▶ **SHORT EXERCISE**
Give only the count of lines containing "name".

Clips as scene scripts:
━━━━━━━━━━━━━━━━
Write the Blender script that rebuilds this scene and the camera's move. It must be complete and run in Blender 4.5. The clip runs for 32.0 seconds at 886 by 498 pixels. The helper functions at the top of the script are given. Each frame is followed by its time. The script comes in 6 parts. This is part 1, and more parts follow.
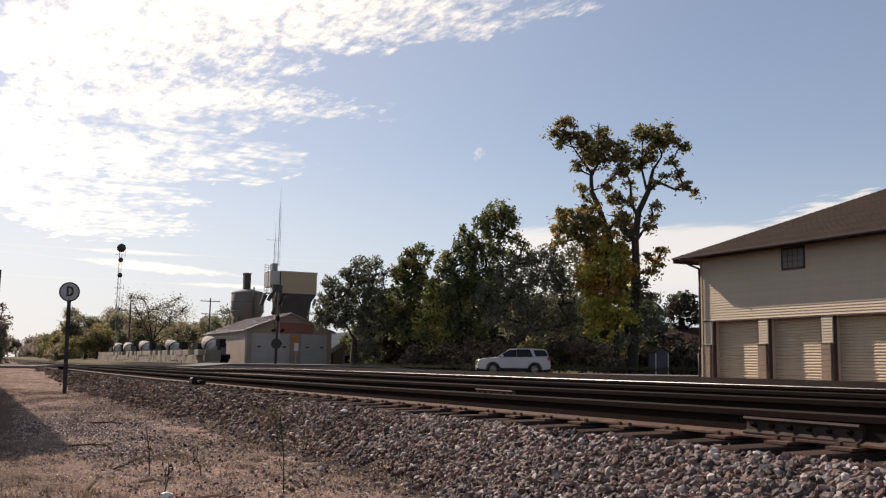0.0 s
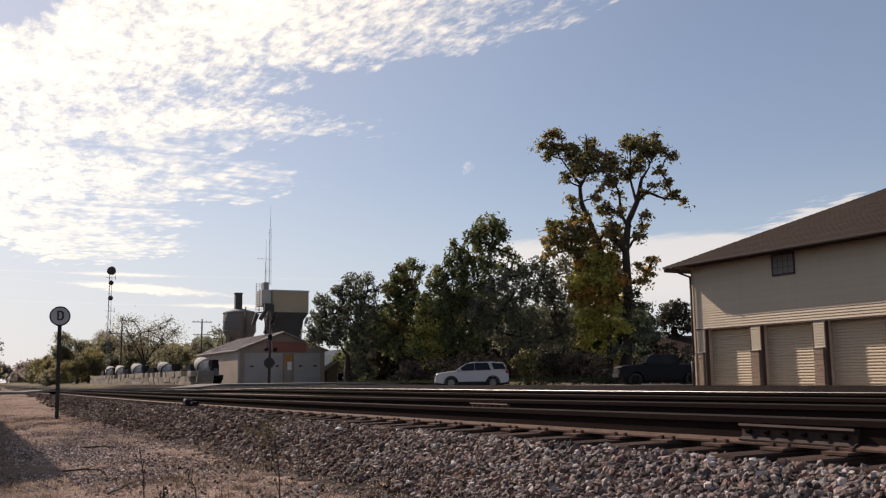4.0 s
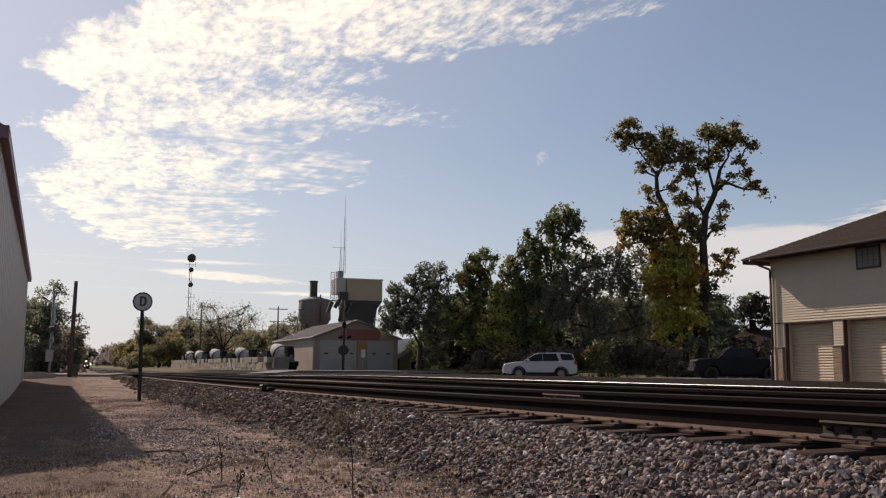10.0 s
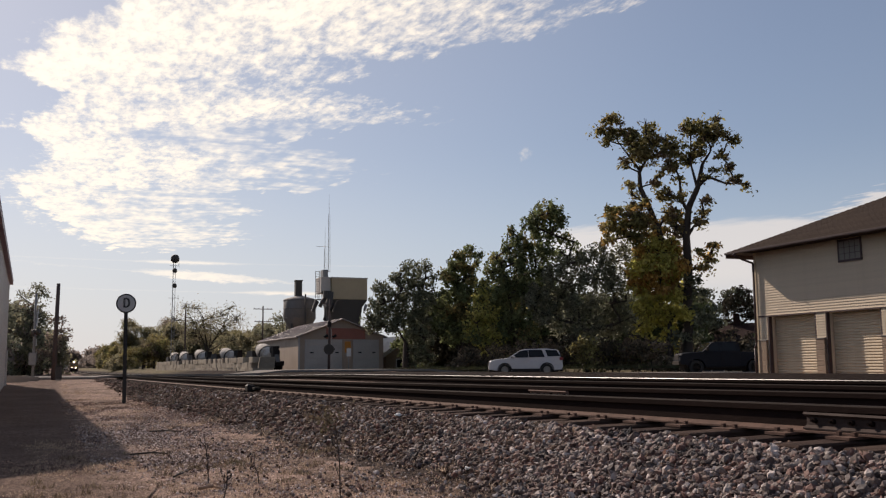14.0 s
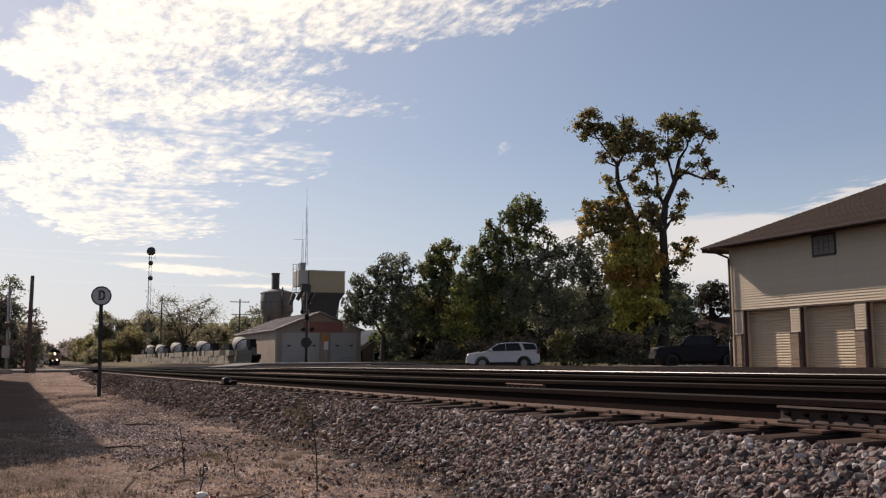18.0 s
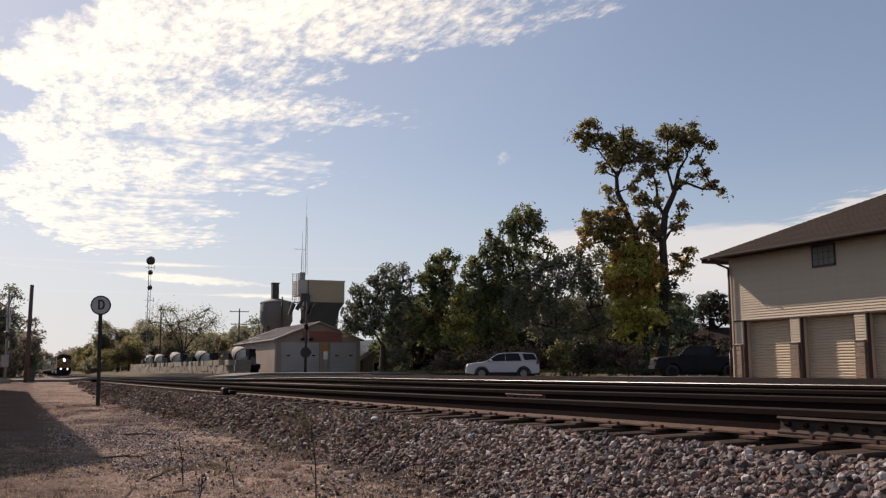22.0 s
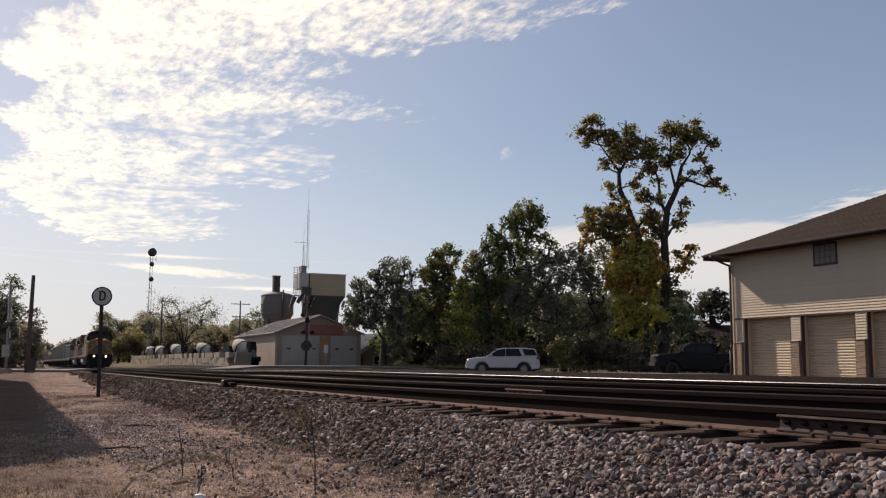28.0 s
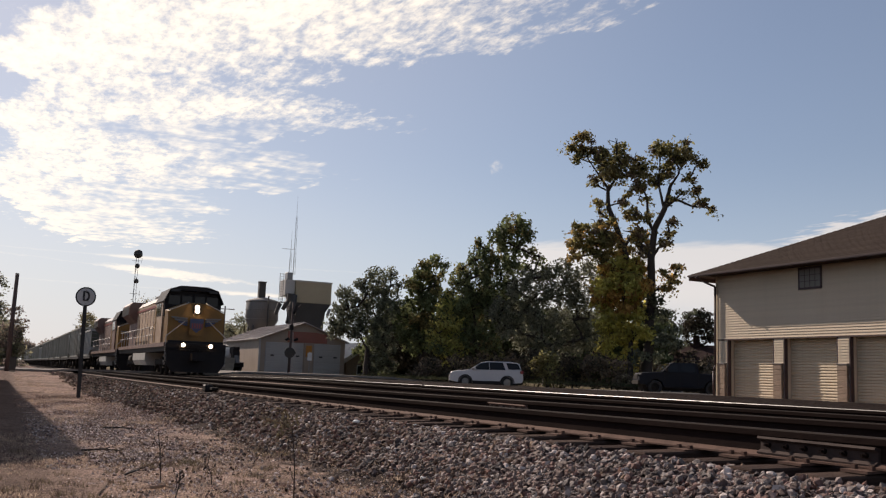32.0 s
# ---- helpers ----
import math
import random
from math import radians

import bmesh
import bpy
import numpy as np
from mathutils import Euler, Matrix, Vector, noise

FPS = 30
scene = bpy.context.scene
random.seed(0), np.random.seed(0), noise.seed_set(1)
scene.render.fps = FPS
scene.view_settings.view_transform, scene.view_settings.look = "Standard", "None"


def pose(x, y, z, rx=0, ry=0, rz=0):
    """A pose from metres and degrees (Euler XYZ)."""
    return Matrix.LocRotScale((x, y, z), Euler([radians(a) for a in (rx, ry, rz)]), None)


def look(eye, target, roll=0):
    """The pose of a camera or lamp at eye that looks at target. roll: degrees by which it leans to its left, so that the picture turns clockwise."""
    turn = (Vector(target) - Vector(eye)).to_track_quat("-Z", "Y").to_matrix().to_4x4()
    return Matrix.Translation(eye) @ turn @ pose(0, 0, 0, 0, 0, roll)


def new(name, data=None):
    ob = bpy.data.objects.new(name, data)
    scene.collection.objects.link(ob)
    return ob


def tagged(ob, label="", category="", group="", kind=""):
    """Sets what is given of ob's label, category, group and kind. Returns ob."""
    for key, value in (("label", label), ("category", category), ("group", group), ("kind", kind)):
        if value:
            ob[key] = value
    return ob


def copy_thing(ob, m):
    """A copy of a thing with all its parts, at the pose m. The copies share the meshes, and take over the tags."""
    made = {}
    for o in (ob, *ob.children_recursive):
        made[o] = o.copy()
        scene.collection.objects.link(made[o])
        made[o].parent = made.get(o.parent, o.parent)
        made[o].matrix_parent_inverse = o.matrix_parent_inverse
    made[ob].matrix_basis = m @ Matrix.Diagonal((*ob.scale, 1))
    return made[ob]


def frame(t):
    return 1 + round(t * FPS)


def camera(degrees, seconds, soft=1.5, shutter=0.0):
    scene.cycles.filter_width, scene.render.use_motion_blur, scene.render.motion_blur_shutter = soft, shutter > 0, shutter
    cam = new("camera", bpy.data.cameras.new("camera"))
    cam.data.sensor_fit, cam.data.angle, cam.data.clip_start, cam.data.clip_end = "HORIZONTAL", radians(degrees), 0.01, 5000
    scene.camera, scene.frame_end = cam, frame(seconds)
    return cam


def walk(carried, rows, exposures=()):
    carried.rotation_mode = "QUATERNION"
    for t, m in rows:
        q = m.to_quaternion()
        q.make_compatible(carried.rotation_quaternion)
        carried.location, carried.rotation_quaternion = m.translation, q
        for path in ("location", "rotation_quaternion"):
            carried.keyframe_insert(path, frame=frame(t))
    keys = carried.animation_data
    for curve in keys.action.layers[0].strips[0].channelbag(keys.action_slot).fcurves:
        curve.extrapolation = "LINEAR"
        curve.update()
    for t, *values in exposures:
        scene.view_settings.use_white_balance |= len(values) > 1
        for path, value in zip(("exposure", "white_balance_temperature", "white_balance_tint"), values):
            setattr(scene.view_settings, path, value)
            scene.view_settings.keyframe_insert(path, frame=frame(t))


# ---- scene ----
# ---- camera: seconds, pan (degrees right of the tracks), tilt up, lean ----
EYE = Vector((0.0, 0.0, 0.27))
PATH = [
    (0, 25.742, 6.995, 0.799), (0.5, 26.240, 7.398, 0.279), (1, 26.412, 7.528, -0.071), (1.5, 26.516, 7.662, -0.072),
    (2, 26.533, 7.762, -0.232), (2.5, 26.496, 7.846, -0.364), (3, 26.403, 7.883, -0.519), (3.5, 26.355, 7.872, -0.656),
    (5.5, 25.738, 7.844, -1.137), (6, 25.571, 7.563, -1.758), (6.5, 25.506, 7.377, -1.598), (7, 25.411, 7.131, -1.941),
    (7.5, 24.887, 6.968, -1.755), (8, 24.470, 6.744, -1.142), (8.5, 23.948, 6.614, -0.582), (9, 22.994, 6.768, 0.213),
    (9.5, 22.145, 7.127, 0.285), (10, 21.794, 7.281, 0.312), (10.5, 21.768, 7.342, -0.024), (11, 21.969, 7.348, -0.155),
    (11.5, 22.174, 7.301, -0.335), (12, 22.276, 7.246, -0.275), (12.5, 22.387, 7.158, -0.293), (13, 22.500, 7.098, -0.280),
    (13.5, 22.623, 7.109, -0.466), (14, 22.746, 7.134, -0.501), (14.5, 22.900, 7.124, -0.649), (16.5, 24.134, 6.839, -0.398),
    (17, 24.198, 6.774, -0.441), (17.5, 24.147, 6.729, -0.462), (18, 24.097, 6.723, -0.434), (18.5, 24.059, 6.781, -0.361),
    (19, 24.159, 6.953, -0.611), (19.5, 24.243, 7.142, -0.346), (20, 24.306, 7.302, -0.378), (20.5, 24.268, 7.392, -0.590),
    (21, 24.194, 7.410, -0.576), (21.5, 24.144, 7.395, -0.398), (22, 24.118, 7.329, -0.338), (22.5, 24.041, 7.283, -0.286),
    (23, 23.752, 7.351, 0.663), (23.5, 23.644, 7.487, 0.571), (24, 23.565, 7.530, 0.524), (24.5, 23.620, 7.573, 0.559),
    (25, 23.650, 7.577, 0.525), (25.5, 23.757, 7.486, 0.110), (27.5, 24.047, 7.008, 0.369), (28, 24.027, 7.004, 0.269),
    (28.5, 23.990, 7.076, -0.011), (29, 23.968, 7.125, -0.049), (29.5, 23.931, 7.136, 0.005), (30, 23.901, 7.149, 0.106),
    (30.5, 23.896, 7.225, 0.570), (31, 23.864, 7.334, 0.573), (31.5, 24.104, 7.471, 1.012), (32, 24.789, 7.727, 2.070),
]


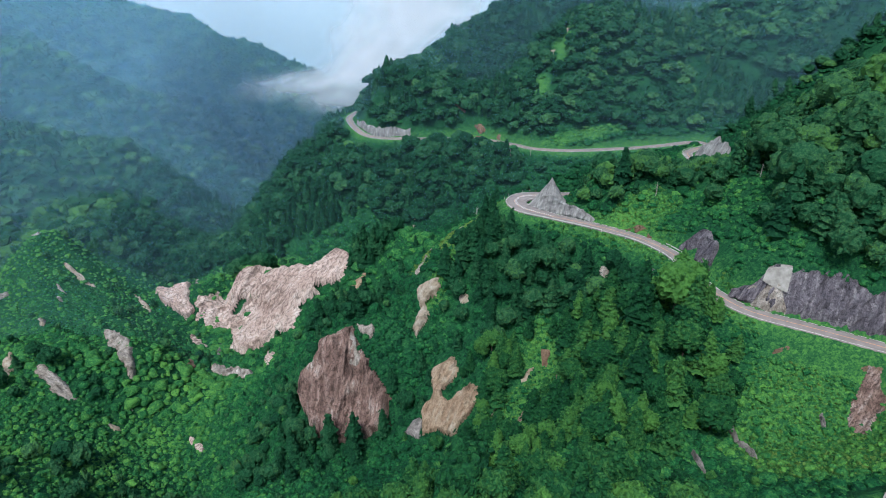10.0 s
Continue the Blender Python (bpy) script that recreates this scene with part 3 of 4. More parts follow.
def scar_mesh(name, outline, kind, seed, bulk):
    poly = np.array(outline, float)
    lo, hi = poly.min(0) - 3, poly.max(0) + 3
    step = 0.55 if (hi - lo).max() < 45 else 0.8
    gx, gy = np.meshgrid(np.arange(lo[0], hi[0], step), np.arange(lo[1], hi[1], step))
    keep = bare(gx, gy, outline, seed)
    z0 = ground_at(gx, gy)
    gzy, gzx = np.gradient(z0, step)
    size = min(1.0, (hi - lo).max() / 45)
    g = scar_slope(outline)
    across, down = gx * -g[1] + gy * g[0], gx * g[0] + gy * g[1]
    bend = 0.9 * fbm(gx / 13, gy / 13, 2, seed + 3)
    # ribs and rills run down the fall, with ledges and cracks across them
    rill = 1 - np.abs(2 * fbm(across / 4.6 + bend, down / 15, 4, seed))
    gully = 1 - np.abs(2 * value_noise(across / 13 + 1.3 * bend, down / 34, seed + 8))
    fine = 1 - np.abs(2 * fbm(across / 1.5 + 2 * bend, down / 4.5, 3, seed + 4))
    ledge = np.abs(fbm(down / 3.2 + bend, across / 8, 3, seed + 6))
    lift = 0.3 + size * (2.5 * np.clip(rill, 0, 1) ** 1.4 + 1.0 * np.clip(fine, 0, 1) + 1.5 * ledge - 1.2) + 4.0 * np.clip(size - 0.6, 0, 0.4) / 0.4 * (np.clip(gully, 0, 1) ** 1.3 - 0.15)
    up = 1 / np.sqrt(1 + gzx ** 2 + gzy ** 2)
    soft = keep.astype(float)
    for _ in range(4 + int(7 * size)):
        soft[1:-1, 1:-1] = (soft[1:-1, 1:-1] * 2 + soft[:-2, 1:-1] + soft[2:, 1:-1] + soft[1:-1, :-2] + soft[1:-1, 2:]) / 6
    lift = np.maximum((lift + bulk) * np.clip((soft - 0.5) * 2.4, 0, 1), 0.25 - 0.9 * np.clip(soft - 0.75, 0, 1))
    vx, vy, vz = gx - gzx * up * lift, gy - gzy * up * lift, z0 + up * lift
    cell = one_piece(keep[:-1, :-1] & keep[1:, :-1] & keep[:-1, 1:] & keep[1:, 1:])
    # the rim goes into the ground
    core = np.zeros_like(keep)
    core[1:-1, 1:-1] = keep[1:-1, 1:-1] & keep[:-2, 1:-1] & keep[2:, 1:-1] & keep[1:-1, :-2] & keep[1:-1, 2:]
    vz = np.where(core, vz, z0 - 0.25)
    r, c = np.where(cell)
    if not len(r):
        return None
    n = gx.shape[1]
    a = r * n + c
    faces = np.stack([a, a + 1, a + n + 1, a + n], -1)
    used, inv = np.unique(faces, return_inverse=True)
    verts = np.stack([vx, vy, vz], -1).reshape(-1, 3)[used]
    me = mesh_from(name, verts, inv.reshape(-1, 4), ROCKS[kind], smooth=False)
    return with_flow(me, (across + 1.2 * bend).ravel()[used], down.ravel()[used])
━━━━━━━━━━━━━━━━
▶ **ANSWER TO THIS PROBLEM**
4